▶ THE EXERCISE
Sort through the data and copy the lines holding the word "recreates".

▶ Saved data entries
★ ★ ★ ★ ★

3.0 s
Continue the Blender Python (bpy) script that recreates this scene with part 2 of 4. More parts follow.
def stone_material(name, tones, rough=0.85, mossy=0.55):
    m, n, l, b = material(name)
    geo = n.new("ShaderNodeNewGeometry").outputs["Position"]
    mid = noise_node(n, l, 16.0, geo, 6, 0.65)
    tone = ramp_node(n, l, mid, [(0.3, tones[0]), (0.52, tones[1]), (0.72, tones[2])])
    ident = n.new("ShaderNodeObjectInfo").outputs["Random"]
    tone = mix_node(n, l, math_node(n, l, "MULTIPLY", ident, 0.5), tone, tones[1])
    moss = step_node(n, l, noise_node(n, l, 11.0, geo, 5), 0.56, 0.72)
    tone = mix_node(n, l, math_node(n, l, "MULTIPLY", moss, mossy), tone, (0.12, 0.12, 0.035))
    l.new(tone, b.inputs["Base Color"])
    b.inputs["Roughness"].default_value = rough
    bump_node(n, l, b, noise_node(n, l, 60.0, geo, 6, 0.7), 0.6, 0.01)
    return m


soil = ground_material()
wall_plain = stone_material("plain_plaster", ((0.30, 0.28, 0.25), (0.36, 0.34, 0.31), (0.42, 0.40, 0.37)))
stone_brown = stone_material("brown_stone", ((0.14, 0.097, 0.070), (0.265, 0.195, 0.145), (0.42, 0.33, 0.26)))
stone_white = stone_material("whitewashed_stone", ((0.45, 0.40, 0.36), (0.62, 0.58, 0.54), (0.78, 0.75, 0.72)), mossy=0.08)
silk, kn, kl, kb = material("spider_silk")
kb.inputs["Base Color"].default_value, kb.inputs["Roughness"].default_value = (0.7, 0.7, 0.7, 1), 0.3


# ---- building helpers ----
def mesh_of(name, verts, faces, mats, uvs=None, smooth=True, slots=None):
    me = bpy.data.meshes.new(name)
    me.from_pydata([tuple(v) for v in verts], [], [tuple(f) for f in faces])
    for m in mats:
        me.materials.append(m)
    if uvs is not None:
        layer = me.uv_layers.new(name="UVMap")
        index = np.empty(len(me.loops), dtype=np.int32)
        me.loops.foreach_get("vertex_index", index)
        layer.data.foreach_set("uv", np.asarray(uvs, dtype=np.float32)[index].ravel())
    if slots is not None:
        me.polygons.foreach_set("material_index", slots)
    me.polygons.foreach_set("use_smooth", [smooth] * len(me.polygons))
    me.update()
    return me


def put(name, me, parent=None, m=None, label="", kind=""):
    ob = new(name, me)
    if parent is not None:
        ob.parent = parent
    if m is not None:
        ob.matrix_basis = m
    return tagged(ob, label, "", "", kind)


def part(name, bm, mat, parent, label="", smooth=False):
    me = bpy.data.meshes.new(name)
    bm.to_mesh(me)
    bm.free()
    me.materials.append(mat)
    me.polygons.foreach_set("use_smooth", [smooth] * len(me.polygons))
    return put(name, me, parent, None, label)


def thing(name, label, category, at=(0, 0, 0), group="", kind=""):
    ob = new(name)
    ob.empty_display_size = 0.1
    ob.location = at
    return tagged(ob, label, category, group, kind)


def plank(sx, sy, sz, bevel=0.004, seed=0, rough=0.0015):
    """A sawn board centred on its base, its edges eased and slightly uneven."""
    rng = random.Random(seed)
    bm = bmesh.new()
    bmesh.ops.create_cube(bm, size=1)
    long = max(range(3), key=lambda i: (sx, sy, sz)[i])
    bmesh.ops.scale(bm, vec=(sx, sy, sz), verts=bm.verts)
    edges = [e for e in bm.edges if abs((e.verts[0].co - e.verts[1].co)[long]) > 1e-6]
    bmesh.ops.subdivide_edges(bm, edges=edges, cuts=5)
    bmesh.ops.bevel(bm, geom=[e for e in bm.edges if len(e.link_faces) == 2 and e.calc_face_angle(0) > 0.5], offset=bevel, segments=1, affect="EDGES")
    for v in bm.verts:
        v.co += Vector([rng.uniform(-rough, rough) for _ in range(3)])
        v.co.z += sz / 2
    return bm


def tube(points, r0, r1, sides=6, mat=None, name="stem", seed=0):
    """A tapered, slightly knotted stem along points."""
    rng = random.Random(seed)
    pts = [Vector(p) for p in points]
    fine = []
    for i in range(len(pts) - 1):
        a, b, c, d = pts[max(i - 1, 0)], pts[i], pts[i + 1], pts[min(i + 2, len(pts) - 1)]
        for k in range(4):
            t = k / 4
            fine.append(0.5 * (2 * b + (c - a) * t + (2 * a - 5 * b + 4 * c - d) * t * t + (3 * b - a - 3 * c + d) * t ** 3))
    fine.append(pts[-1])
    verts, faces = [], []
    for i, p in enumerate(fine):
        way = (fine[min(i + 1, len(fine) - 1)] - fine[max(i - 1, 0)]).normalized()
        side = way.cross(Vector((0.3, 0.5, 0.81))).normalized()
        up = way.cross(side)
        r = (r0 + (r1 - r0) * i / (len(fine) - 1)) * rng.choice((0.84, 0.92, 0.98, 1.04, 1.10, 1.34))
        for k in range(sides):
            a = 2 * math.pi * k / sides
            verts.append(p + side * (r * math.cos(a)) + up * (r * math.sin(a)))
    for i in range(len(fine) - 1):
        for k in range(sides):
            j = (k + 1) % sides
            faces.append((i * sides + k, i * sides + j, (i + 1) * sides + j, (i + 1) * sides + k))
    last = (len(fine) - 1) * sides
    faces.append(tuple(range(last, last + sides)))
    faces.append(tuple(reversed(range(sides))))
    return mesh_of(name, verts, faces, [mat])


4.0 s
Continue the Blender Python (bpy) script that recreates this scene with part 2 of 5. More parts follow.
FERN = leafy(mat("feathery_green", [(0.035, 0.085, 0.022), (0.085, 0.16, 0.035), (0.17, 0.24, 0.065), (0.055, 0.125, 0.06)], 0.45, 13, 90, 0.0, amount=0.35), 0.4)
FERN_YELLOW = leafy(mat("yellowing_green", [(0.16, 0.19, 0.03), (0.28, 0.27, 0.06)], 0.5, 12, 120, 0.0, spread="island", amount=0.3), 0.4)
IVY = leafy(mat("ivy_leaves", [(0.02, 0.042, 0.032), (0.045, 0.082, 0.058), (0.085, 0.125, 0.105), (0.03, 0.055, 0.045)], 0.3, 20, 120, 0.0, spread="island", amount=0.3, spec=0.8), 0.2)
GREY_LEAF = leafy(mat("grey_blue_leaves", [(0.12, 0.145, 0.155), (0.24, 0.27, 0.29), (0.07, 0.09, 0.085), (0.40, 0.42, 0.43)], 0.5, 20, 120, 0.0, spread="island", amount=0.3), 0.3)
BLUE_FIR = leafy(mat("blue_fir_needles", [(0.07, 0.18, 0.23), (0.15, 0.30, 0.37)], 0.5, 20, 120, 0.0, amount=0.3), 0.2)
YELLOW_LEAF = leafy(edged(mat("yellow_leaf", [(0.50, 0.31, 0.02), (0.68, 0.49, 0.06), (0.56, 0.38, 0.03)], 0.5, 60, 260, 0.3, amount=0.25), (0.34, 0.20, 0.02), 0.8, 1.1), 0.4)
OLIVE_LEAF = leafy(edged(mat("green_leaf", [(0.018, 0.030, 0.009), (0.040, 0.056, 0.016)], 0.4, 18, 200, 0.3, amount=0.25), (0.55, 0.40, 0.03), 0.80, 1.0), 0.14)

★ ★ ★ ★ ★

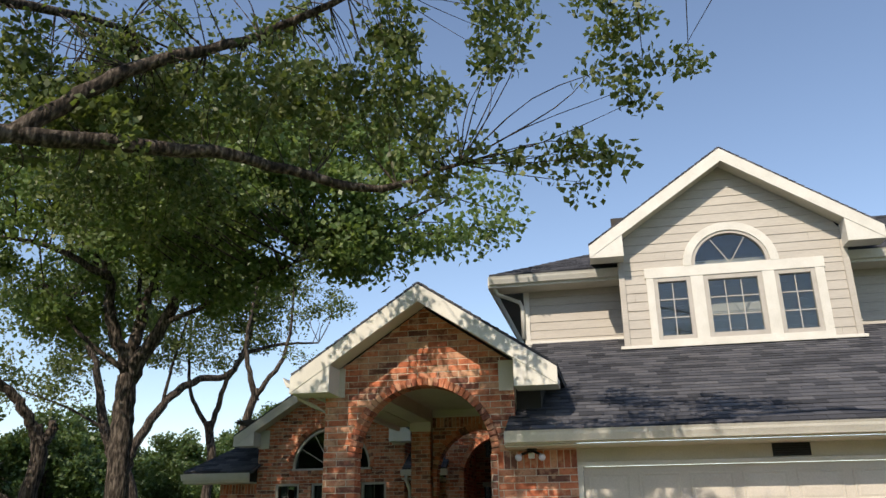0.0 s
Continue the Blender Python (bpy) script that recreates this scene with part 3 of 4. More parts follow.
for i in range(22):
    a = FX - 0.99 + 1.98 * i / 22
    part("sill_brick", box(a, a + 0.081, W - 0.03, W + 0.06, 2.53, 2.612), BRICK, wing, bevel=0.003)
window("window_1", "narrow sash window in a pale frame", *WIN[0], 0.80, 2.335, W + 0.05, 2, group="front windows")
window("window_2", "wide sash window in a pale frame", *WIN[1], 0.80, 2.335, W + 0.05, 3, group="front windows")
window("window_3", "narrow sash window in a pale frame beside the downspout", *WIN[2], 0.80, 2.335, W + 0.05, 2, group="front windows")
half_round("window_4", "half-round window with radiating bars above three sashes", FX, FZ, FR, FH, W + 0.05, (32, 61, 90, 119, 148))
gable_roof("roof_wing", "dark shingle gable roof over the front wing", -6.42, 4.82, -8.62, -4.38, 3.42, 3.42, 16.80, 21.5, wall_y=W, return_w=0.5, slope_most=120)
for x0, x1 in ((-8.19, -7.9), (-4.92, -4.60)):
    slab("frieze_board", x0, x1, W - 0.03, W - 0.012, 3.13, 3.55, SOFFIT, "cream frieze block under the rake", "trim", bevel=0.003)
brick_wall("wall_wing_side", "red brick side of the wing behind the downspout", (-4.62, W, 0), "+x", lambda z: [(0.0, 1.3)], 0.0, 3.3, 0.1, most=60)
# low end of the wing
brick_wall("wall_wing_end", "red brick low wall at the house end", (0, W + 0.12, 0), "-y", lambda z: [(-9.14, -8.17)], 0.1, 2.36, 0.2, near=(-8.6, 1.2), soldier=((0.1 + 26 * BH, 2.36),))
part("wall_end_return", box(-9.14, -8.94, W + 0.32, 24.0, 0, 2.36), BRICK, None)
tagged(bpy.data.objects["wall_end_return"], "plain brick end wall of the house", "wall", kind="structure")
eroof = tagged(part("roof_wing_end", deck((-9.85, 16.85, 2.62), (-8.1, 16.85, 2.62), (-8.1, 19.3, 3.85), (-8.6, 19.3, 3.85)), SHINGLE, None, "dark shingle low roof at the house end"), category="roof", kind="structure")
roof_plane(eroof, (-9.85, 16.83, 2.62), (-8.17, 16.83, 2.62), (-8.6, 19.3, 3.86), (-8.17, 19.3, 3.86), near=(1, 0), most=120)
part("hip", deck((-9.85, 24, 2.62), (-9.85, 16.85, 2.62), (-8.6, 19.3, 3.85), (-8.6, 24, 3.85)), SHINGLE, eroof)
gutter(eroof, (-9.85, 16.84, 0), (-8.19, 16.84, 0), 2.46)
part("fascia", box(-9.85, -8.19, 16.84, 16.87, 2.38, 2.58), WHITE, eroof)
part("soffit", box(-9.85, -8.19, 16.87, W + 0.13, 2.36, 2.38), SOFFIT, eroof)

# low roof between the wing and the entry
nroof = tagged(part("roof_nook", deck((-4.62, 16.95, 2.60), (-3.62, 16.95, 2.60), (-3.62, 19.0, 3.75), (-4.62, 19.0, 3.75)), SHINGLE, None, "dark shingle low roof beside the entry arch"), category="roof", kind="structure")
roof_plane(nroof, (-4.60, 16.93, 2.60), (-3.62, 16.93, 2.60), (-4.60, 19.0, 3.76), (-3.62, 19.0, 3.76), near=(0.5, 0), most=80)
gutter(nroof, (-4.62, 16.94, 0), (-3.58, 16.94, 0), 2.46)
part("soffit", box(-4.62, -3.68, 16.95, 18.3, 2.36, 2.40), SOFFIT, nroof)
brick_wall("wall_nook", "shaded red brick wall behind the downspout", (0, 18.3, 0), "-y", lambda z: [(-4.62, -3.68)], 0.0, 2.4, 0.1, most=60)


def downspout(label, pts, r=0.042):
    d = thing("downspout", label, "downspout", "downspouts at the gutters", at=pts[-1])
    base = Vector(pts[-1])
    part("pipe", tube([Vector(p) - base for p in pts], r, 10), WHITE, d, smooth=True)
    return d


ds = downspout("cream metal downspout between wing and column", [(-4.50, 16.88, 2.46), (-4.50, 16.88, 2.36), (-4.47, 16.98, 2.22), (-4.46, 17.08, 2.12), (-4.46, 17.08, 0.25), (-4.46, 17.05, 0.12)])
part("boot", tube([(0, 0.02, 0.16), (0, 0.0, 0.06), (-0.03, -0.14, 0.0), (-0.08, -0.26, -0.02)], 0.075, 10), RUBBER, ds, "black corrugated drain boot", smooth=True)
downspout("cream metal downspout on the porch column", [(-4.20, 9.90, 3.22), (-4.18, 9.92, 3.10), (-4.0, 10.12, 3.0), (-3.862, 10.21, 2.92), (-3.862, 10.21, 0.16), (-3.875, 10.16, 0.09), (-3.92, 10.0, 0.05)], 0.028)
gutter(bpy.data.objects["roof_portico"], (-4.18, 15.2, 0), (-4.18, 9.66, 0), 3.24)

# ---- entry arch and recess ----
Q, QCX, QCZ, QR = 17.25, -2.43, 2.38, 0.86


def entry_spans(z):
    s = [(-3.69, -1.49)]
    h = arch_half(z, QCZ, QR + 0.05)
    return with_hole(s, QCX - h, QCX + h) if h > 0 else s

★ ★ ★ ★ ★

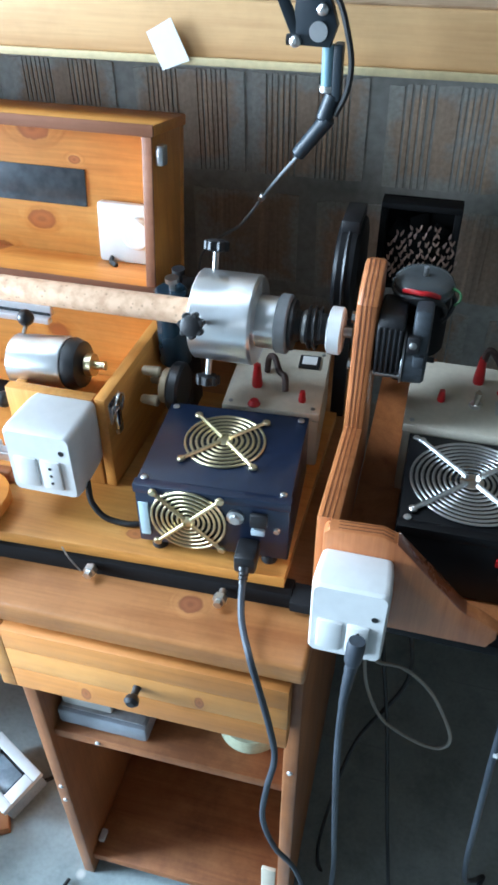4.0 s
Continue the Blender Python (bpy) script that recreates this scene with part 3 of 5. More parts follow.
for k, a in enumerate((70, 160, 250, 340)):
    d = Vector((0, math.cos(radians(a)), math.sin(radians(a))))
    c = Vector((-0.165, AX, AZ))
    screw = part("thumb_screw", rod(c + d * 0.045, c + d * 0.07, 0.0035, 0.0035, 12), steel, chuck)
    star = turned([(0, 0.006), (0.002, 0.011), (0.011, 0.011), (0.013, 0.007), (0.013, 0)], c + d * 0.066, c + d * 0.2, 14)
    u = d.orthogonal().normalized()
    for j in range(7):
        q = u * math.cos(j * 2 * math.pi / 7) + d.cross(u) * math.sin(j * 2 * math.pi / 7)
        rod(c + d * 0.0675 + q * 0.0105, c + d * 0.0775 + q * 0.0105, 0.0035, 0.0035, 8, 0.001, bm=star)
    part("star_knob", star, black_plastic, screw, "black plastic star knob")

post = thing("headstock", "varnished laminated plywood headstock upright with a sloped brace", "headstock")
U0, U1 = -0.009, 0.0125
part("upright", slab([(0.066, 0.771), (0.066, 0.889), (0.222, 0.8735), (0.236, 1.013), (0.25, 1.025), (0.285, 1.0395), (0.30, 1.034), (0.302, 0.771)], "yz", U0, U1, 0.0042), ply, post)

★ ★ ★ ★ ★

▶ PROBLEM SOLUTION
Continue the Blender Python (bpy) script that recreates this scene with part 2 of 4. More parts follow.
Continue the Blender Python (bpy) script that recreates this scene with part 2 of 5. More parts follow.
Continue the Blender Python (bpy) script that recreates this scene with part 3 of 4. More parts follow.
Continue the Blender Python (bpy) script that recreates this scene with part 3 of 5. More parts follow.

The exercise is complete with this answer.